* start SUPPLIED MATERIAL *

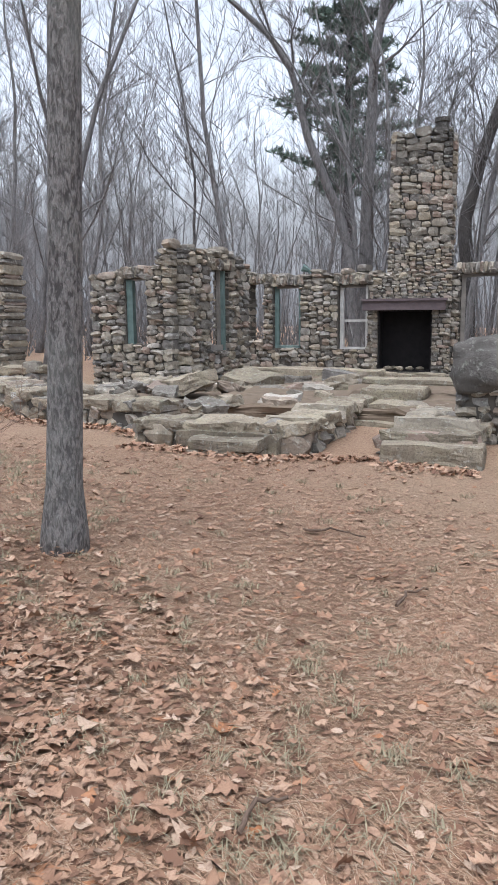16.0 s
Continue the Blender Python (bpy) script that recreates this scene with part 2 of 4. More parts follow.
def slab_mesh(name, seed, sx, sy, sz, mat, rough=0.03, cuts=3):
    """A hewn block with broken edges, standing on z = 0."""
    rng = random.Random(seed)
    bm = bmesh.new()
    bmesh.ops.create_cube(bm, size=1.0)
    bmesh.ops.subdivide_edges(bm, edges=bm.edges[:], cuts=cuts, use_grid_fill=True)
    for v in bm.verts:
        p = Vector((v.co.x * sx, v.co.y * sy, v.co.z * sz))
        edge = sum(abs(abs(c) - 0.5) < 1e-4 for c in v.co)
        k = {1: 1.0, 2: 0.985, 3: 0.94}.get(edge, 1)
        o = Vector((seed * 3.7, 0, 0))
        q = (noise.noise_vector(p * 3.1 + o) + 0.7 * noise.noise_vector(p * 9.0 + o) + 0.4 * noise.noise_vector(p * 21.0 + o)) * rough
        v.co = Vector((p.x * k, p.y * k, p.z * k)) + q + Vector((0, 0, sz / 2))
    me = bpy.data.meshes.new(name)
    bm.to_mesh(me)
    bm.free()
    me.materials.append(mat)
    return me


def rock_mesh(name, seed, sx, sy, sz, mat, sub=4, rough=0.3, flat=1.0):
    """A weathered boulder about the origin; flat above 1 squares it."""
    bm = bmesh.new()
    bmesh.ops.create_icosphere(bm, subdivisions=sub, radius=1.0)
    off = Vector((seed * 5.3, seed * 1.7, seed * 2.9))
    for v in bm.verts:
        d = v.co.normalized()
        r = 1 + rough * noise.noise(d * 1.3 + off) + rough * 0.45 * noise.noise(d * 3.1 + off) + rough * 0.2 * noise.noise(d * 8 + off)
        e = 1 / flat
        q = Vector([math.copysign(abs(c) ** e, c) for c in d])
        v.co = Vector((q.x * sx, q.y * sy, q.z * sz)) * r
    me = bpy.data.meshes.new(name)
    bm.to_mesh(me)
    bm.free()
    me.materials.append(mat)
    me.polygons.foreach_set("use_smooth", [True] * len(me.polygons))
    return me


# ---- ground ----
def slope(y):
    pts = [(-60, -6.0), (-8, -1.0), (0, 0.05), (2.4, 0.31), (4.3, 0.54), (5.5, 0.75), (8, 1.13), (9.4, 1.28), (11.5, 1.29), (14.5, 1.25), (20, 1.3), (30, 1.45), (60, 1.9), (400, 3)]
    return np.interp(y, [p[0] for p in pts], [p[1] for p in pts])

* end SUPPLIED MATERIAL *

▸ SET TASK
Count every line of the material above that holds the string "with", then state only the total.

▸ TASK ANSWER
2